# Requirements
Restate each line word for word. Leave out every picture.
— start —
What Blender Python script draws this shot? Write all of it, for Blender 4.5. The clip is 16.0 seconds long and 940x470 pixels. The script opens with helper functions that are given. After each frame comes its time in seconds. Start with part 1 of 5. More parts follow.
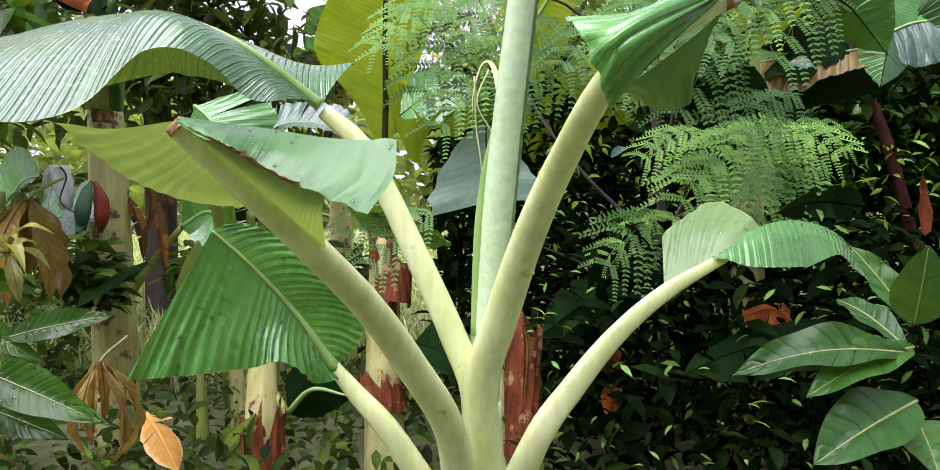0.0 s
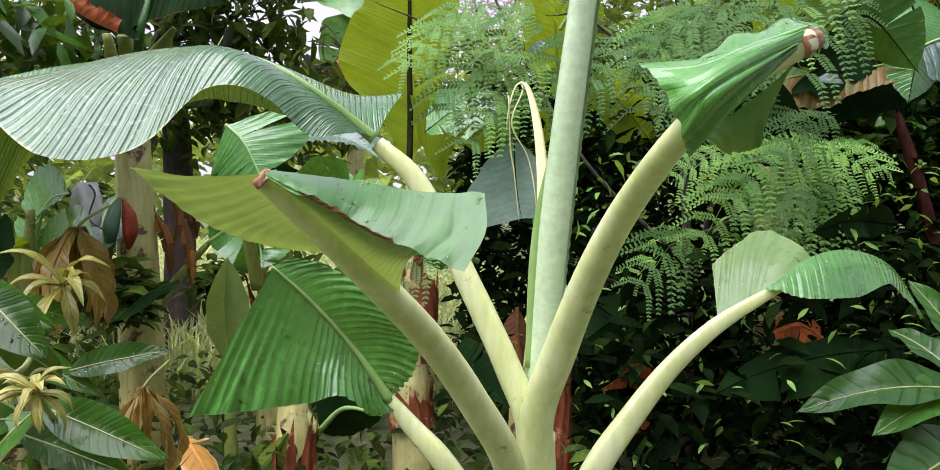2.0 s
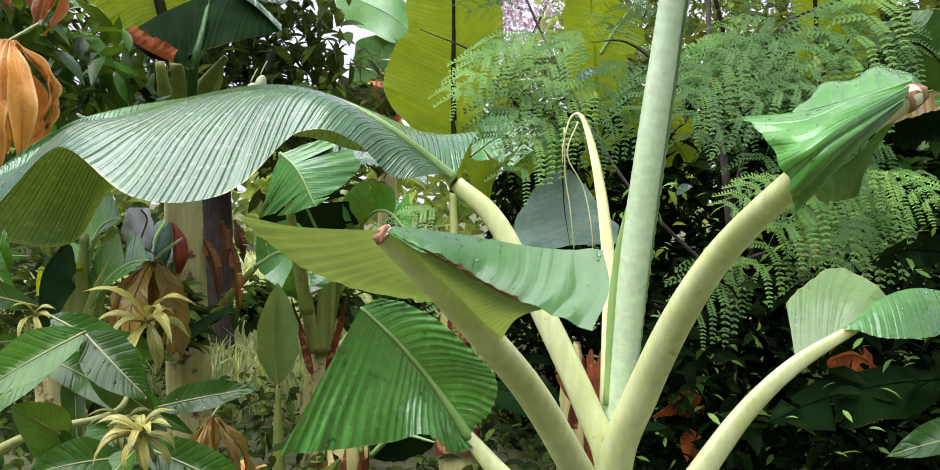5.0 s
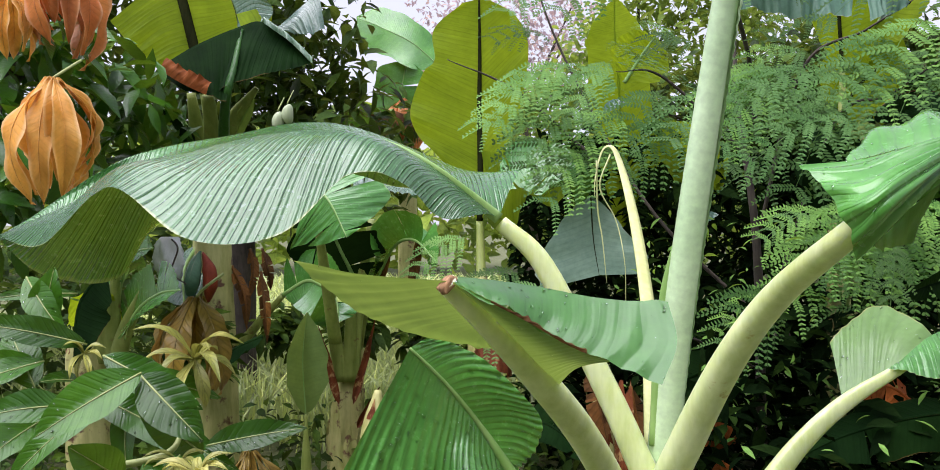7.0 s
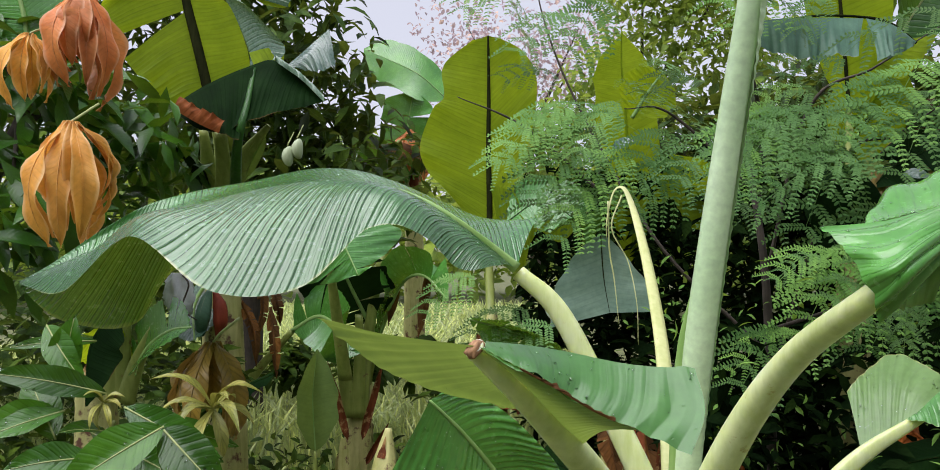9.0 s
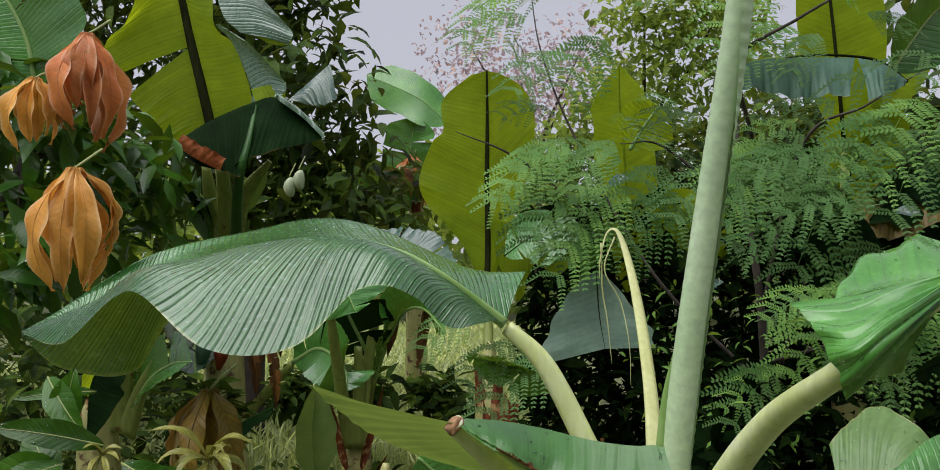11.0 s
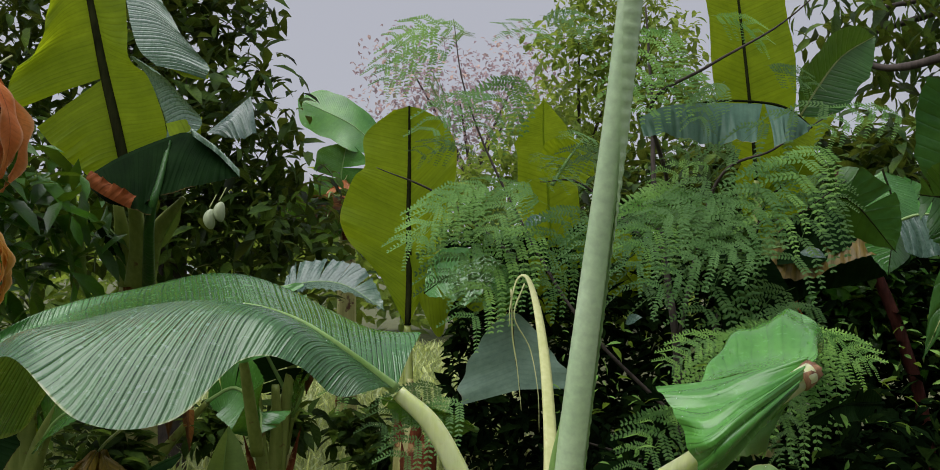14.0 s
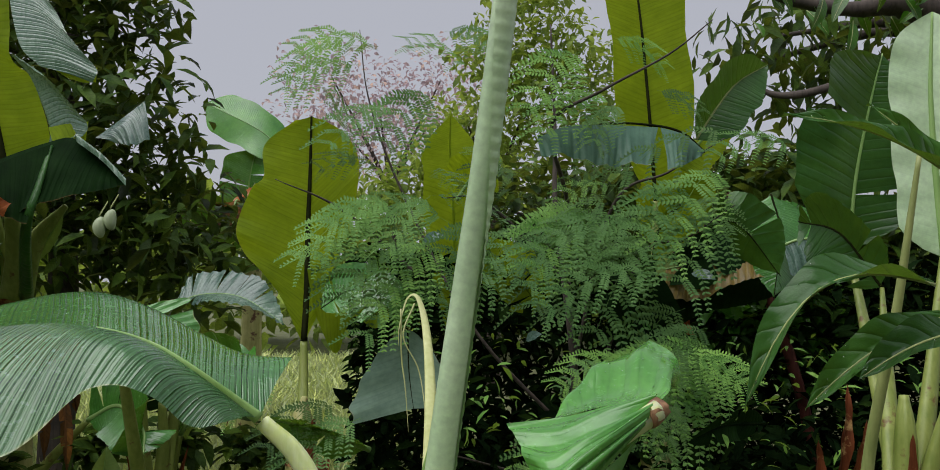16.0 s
— end —
# Solution for this exercise
What Blender Python script draws this shot? Write all of it, for Blender 4.5. The clip is 16.0 seconds long and 940x470 pixels. The script opens with helper functions that are given. After each frame comes its time in seconds. Start with part 1 of 5. More parts follow.
0.0 s
2.0 s
5.0 s
7.0 s
9.0 s
11.0 s
14.0 s
16.0 s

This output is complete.